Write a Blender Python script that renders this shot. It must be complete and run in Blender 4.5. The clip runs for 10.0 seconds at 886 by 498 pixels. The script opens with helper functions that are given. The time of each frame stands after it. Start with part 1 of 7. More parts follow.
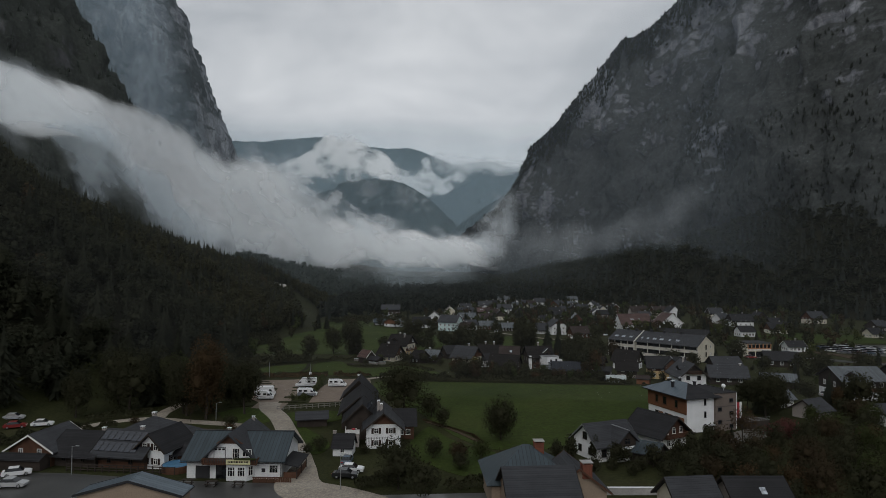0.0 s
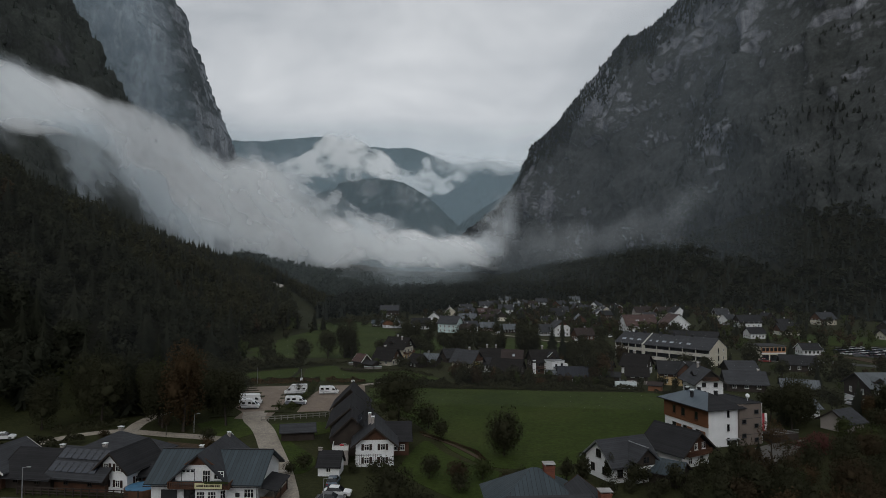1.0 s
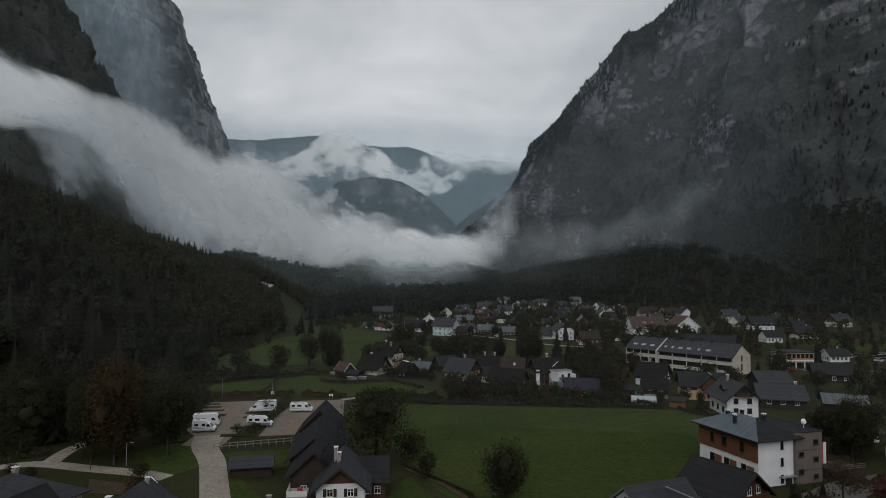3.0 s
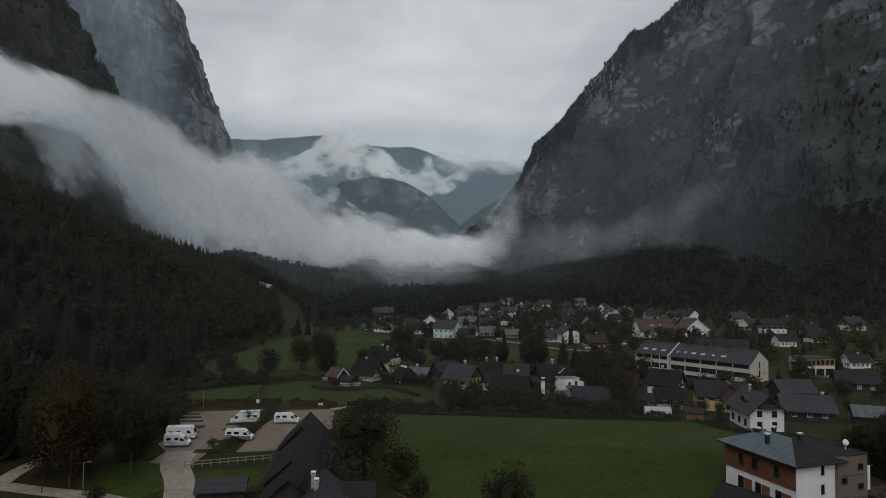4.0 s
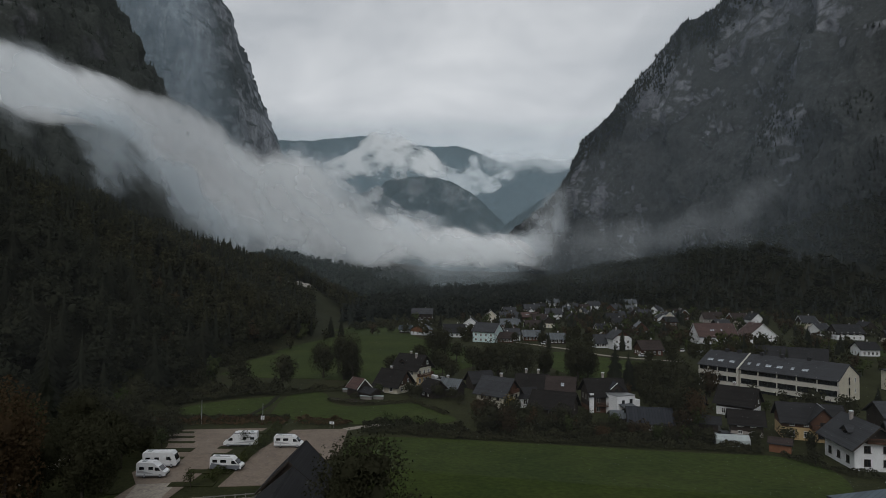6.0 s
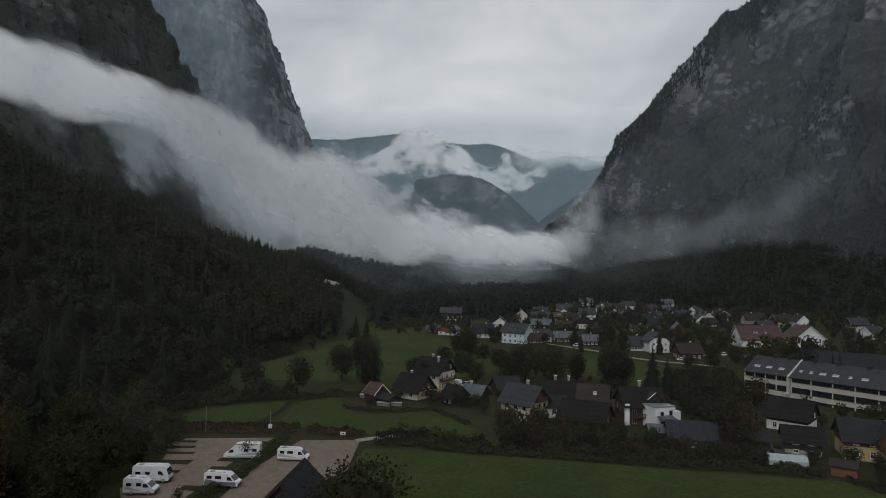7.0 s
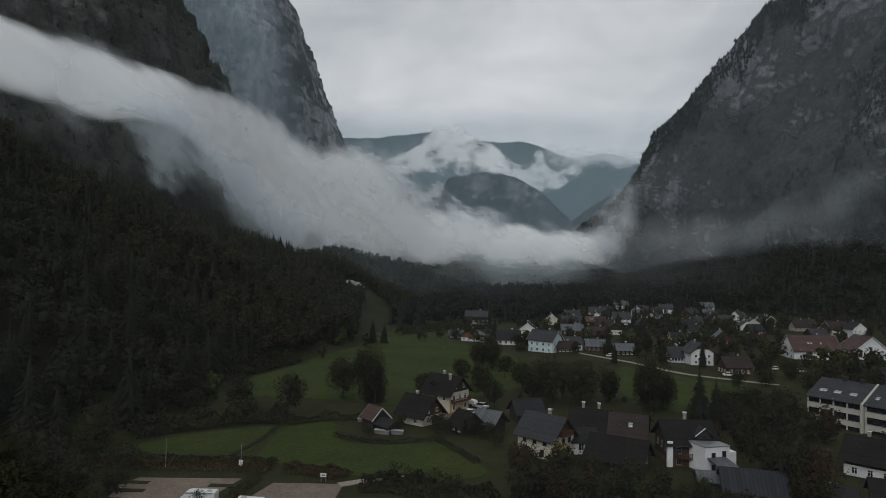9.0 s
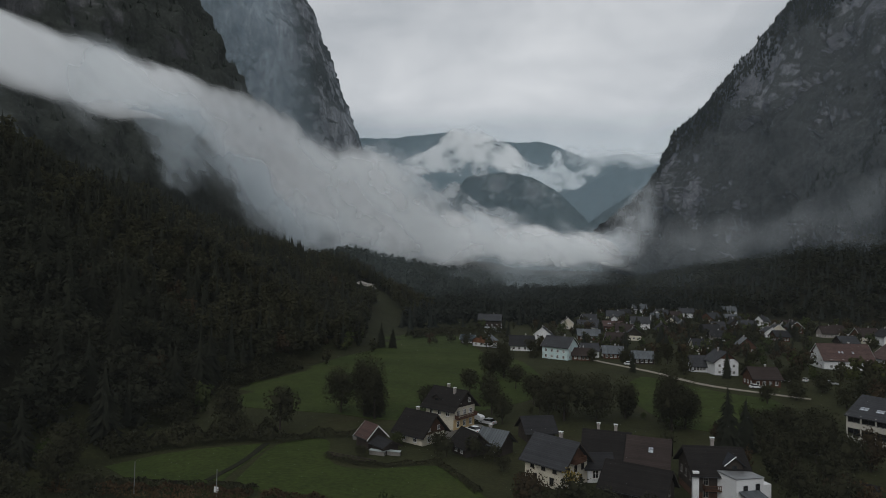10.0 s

------------

Stated problem: Make an exact copy of the data, leaving its pictures out.

Solved exercise:
Write a Blender Python script that renders this shot. It must be complete and run in Blender 4.5. The clip runs for 10.0 seconds at 886 by 498 pixels. The script opens with helper functions that are given. The time of each frame stands after it. Start with part 1 of 7. More parts follow.
0.0 s
1.0 s
3.0 s
4.0 s
6.0 s
7.0 s
9.0 s
10.0 s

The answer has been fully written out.